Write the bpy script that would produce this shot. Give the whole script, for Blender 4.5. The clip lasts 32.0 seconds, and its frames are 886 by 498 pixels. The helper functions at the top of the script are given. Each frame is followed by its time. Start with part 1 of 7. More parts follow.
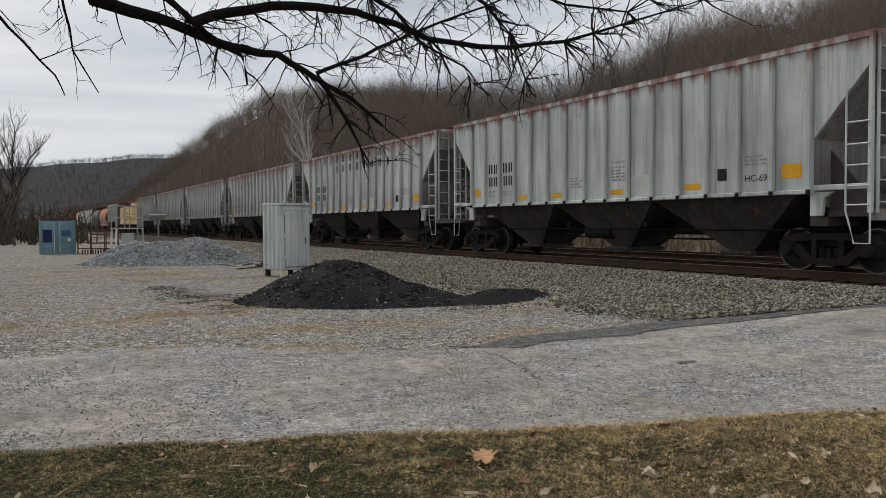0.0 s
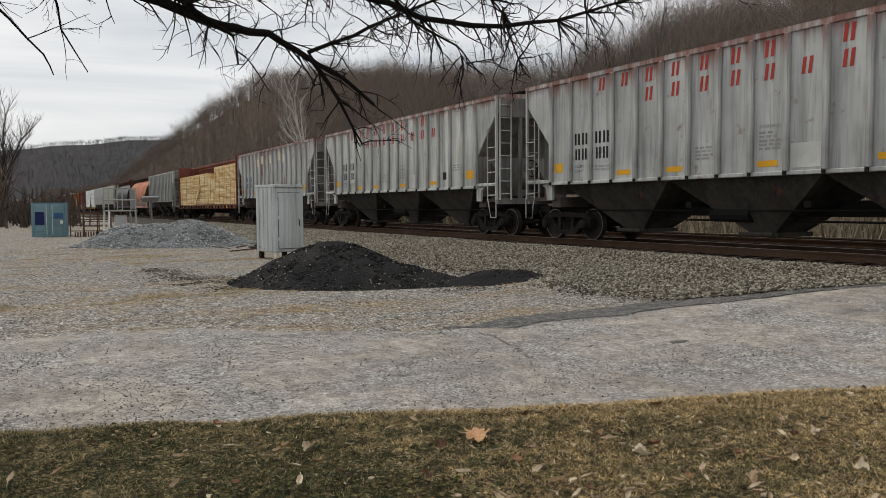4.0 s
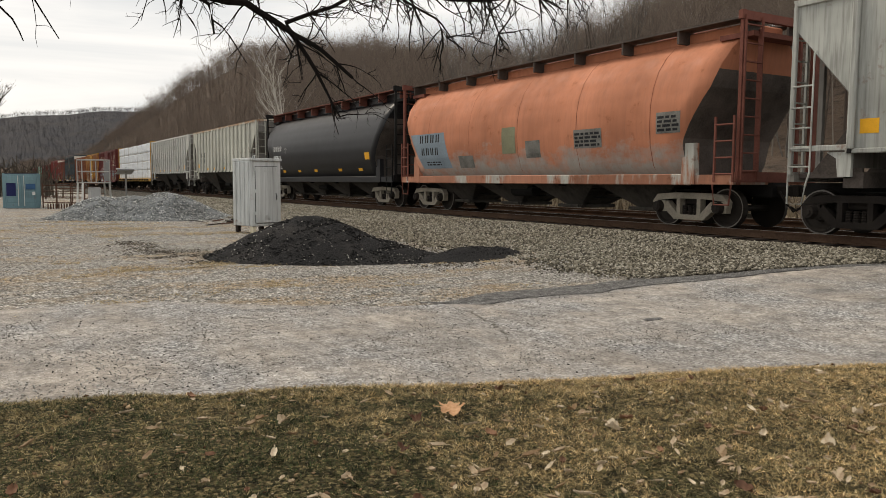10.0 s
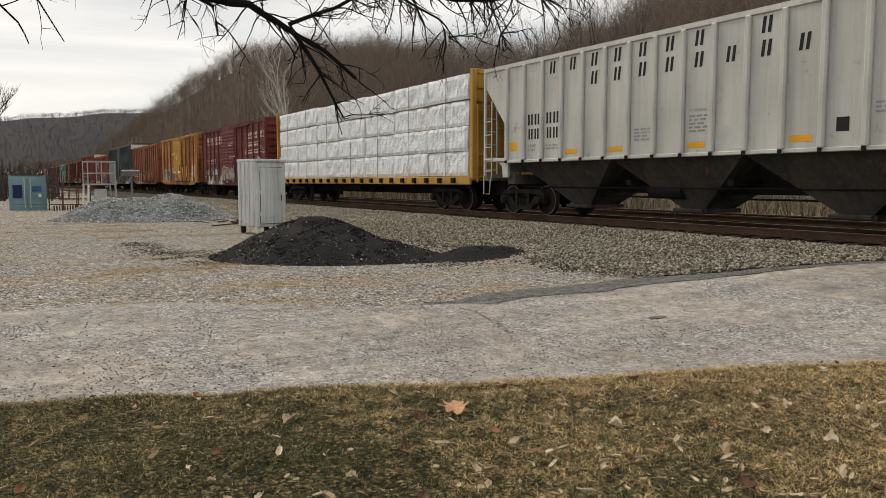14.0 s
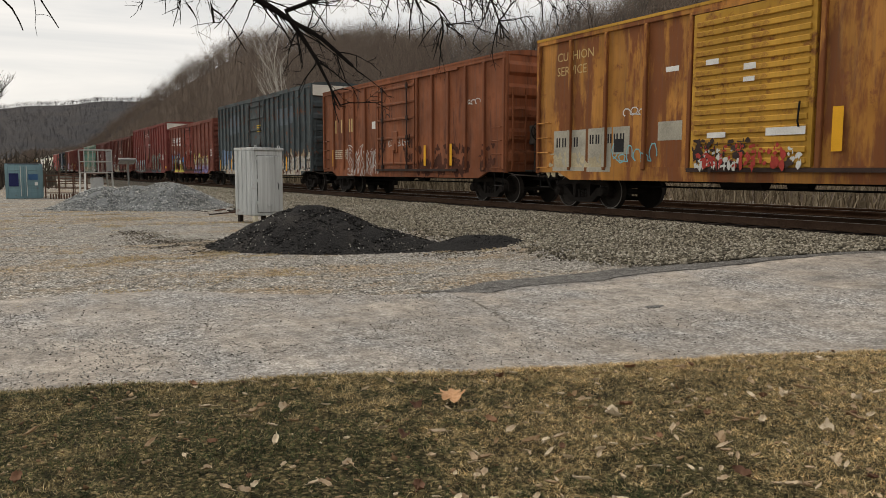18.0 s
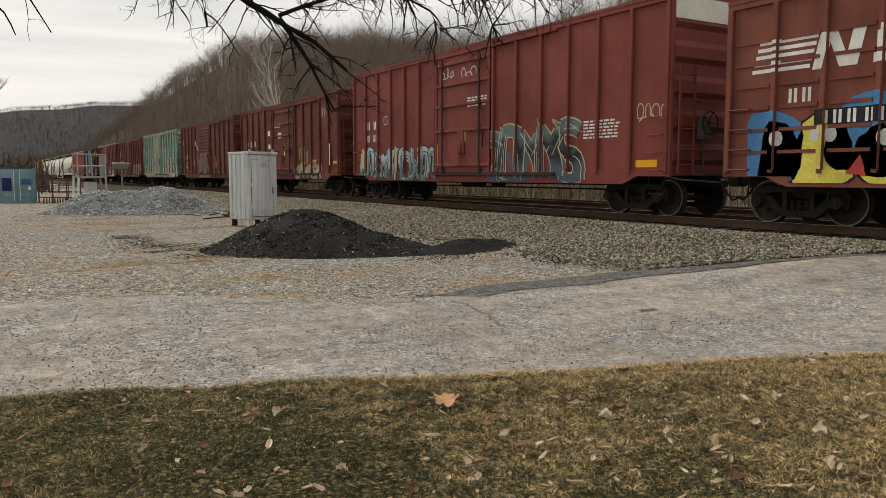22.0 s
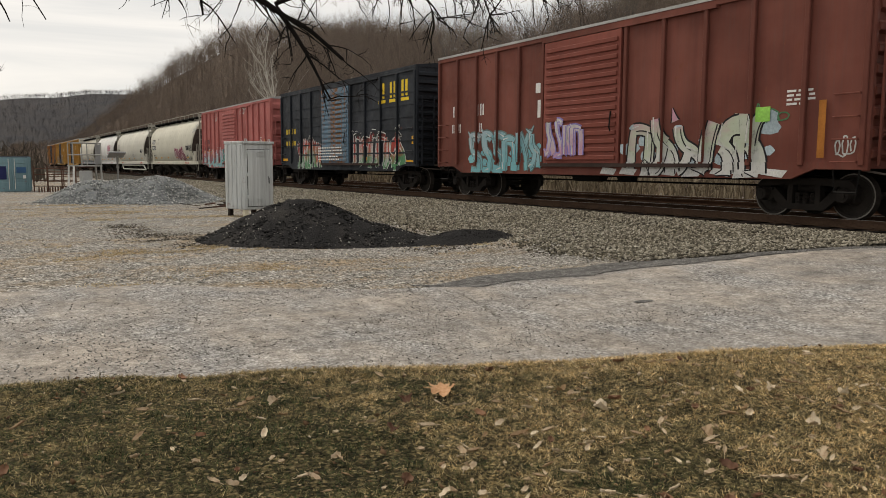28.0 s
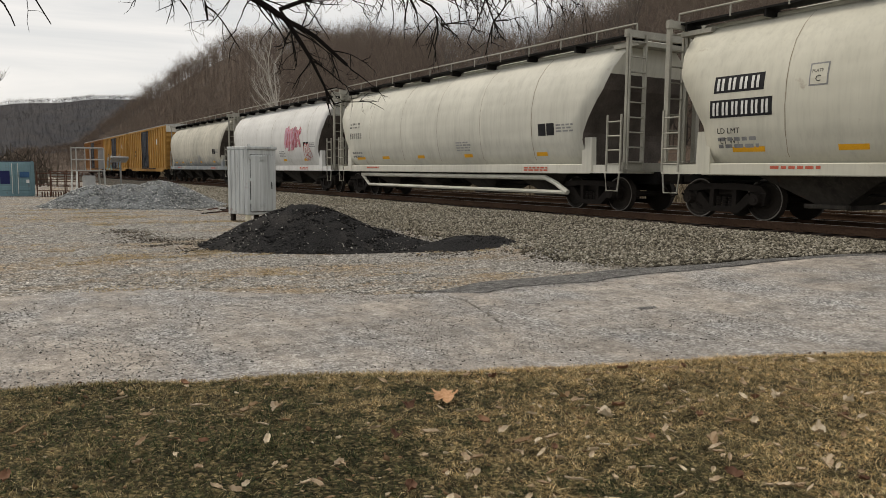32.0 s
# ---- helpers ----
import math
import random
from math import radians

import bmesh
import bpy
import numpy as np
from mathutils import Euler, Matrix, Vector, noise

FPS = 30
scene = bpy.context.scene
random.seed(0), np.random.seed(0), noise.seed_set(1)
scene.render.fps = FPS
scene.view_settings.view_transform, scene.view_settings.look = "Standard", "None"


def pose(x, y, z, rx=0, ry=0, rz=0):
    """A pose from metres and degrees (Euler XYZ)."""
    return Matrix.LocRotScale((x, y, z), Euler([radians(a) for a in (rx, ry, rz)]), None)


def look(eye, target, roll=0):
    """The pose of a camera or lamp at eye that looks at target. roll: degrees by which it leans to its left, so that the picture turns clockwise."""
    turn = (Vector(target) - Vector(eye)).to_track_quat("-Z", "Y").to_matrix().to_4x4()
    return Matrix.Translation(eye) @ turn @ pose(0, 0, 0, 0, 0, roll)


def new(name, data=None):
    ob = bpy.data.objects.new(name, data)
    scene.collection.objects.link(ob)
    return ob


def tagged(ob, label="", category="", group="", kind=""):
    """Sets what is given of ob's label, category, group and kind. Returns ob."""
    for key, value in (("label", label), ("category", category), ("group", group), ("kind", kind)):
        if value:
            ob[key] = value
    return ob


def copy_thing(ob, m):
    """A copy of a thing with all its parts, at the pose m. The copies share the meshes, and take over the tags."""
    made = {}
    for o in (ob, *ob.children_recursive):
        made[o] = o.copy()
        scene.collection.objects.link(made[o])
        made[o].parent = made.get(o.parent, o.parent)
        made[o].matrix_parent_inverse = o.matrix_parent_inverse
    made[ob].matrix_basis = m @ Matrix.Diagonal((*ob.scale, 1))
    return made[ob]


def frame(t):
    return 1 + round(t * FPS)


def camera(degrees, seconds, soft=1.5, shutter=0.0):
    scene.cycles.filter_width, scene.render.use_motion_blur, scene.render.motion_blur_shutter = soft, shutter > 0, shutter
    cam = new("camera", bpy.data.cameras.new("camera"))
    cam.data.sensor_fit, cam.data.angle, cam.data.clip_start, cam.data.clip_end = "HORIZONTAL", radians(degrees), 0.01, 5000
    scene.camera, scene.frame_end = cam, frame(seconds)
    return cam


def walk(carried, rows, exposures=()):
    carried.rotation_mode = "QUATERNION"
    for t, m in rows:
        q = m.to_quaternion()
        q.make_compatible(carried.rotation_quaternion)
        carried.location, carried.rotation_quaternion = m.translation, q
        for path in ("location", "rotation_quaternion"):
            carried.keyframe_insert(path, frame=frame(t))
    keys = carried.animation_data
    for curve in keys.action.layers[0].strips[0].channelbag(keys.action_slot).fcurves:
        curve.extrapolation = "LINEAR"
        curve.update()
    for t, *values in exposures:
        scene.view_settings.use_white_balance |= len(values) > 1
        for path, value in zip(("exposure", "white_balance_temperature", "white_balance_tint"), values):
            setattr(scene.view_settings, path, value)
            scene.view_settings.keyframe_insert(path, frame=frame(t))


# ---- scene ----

****************

Given exercise
Print the full listing exactly, dropping the pictures.

Output of the task
Write the bpy script that would produce this shot. Give the whole script, for Blender 4.5. The clip lasts 32.0 seconds, and its frames are 886 by 498 pixels. The helper functions at the top of the script are given. Each frame is followed by its time. Start with part 1 of 7. More parts follow.
0.0 s
4.0 s
10.0 s
14.0 s
18.0 s
22.0 s
28.0 s
32.0 s
# ---- helpers ----
import math
import random
from math import radians

import bmesh
import bpy
import numpy as np
from mathutils import Euler, Matrix, Vector, noise

FPS = 30
scene = bpy.context.scene
random.seed(0), np.random.seed(0), noise.seed_set(1)
scene.render.fps = FPS
scene.view_settings.view_transform, scene.view_settings.look = "Standard", "None"


def pose(x, y, z, rx=0, ry=0, rz=0):
    """A pose from metres and degrees (Euler XYZ)."""
    return Matrix.LocRotScale((x, y, z), Euler([radians(a) for a in (rx, ry, rz)]), None)


def look(eye, target, roll=0):
    """The pose of a camera or lamp at eye that looks at target. roll: degrees by which it leans to its left, so that the picture turns clockwise."""
    turn = (Vector(target) - Vector(eye)).to_track_quat("-Z", "Y").to_matrix().to_4x4()
    return Matrix.Translation(eye) @ turn @ pose(0, 0, 0, 0, 0, roll)


def new(name, data=None):
    ob = bpy.data.objects.new(name, data)
    scene.collection.objects.link(ob)
    return ob


def tagged(ob, label="", category="", group="", kind=""):
    """Sets what is given of ob's label, category, group and kind. Returns ob."""
    for key, value in (("label", label), ("category", category), ("group", group), ("kind", kind)):
        if value:
            ob[key] = value
    return ob


def copy_thing(ob, m):
    """A copy of a thing with all its parts, at the pose m. The copies share the meshes, and take over the tags."""
    made = {}
    for o in (ob, *ob.children_recursive):
        made[o] = o.copy()
        scene.collection.objects.link(made[o])
        made[o].parent = made.get(o.parent, o.parent)
        made[o].matrix_parent_inverse = o.matrix_parent_inverse
    made[ob].matrix_basis = m @ Matrix.Diagonal((*ob.scale, 1))
    return made[ob]


def frame(t):
    return 1 + round(t * FPS)


def camera(degrees, seconds, soft=1.5, shutter=0.0):
    scene.cycles.filter_width, scene.render.use_motion_blur, scene.render.motion_blur_shutter = soft, shutter > 0, shutter
    cam = new("camera", bpy.data.cameras.new("camera"))
    cam.data.sensor_fit, cam.data.angle, cam.data.clip_start, cam.data.clip_end = "HORIZONTAL", radians(degrees), 0.01, 5000
    scene.camera, scene.frame_end = cam, frame(seconds)
    return cam


def walk(carried, rows, exposures=()):
    carried.rotation_mode = "QUATERNION"
    for t, m in rows:
        q = m.to_quaternion()
        q.make_compatible(carried.rotation_quaternion)
        carried.location, carried.rotation_quaternion = m.translation, q
        for path in ("location", "rotation_quaternion"):
            carried.keyframe_insert(path, frame=frame(t))
    keys = carried.animation_data
    for curve in keys.action.layers[0].strips[0].channelbag(keys.action_slot).fcurves:
        curve.extrapolation = "LINEAR"
        curve.update()
    for t, *values in exposures:
        scene.view_settings.use_white_balance |= len(values) > 1
        for path, value in zip(("exposure", "white_balance_temperature", "white_balance_tint"), values):
            setattr(scene.view_settings, path, value)
            scene.view_settings.keyframe_insert(path, frame=frame(t))


# ---- scene ----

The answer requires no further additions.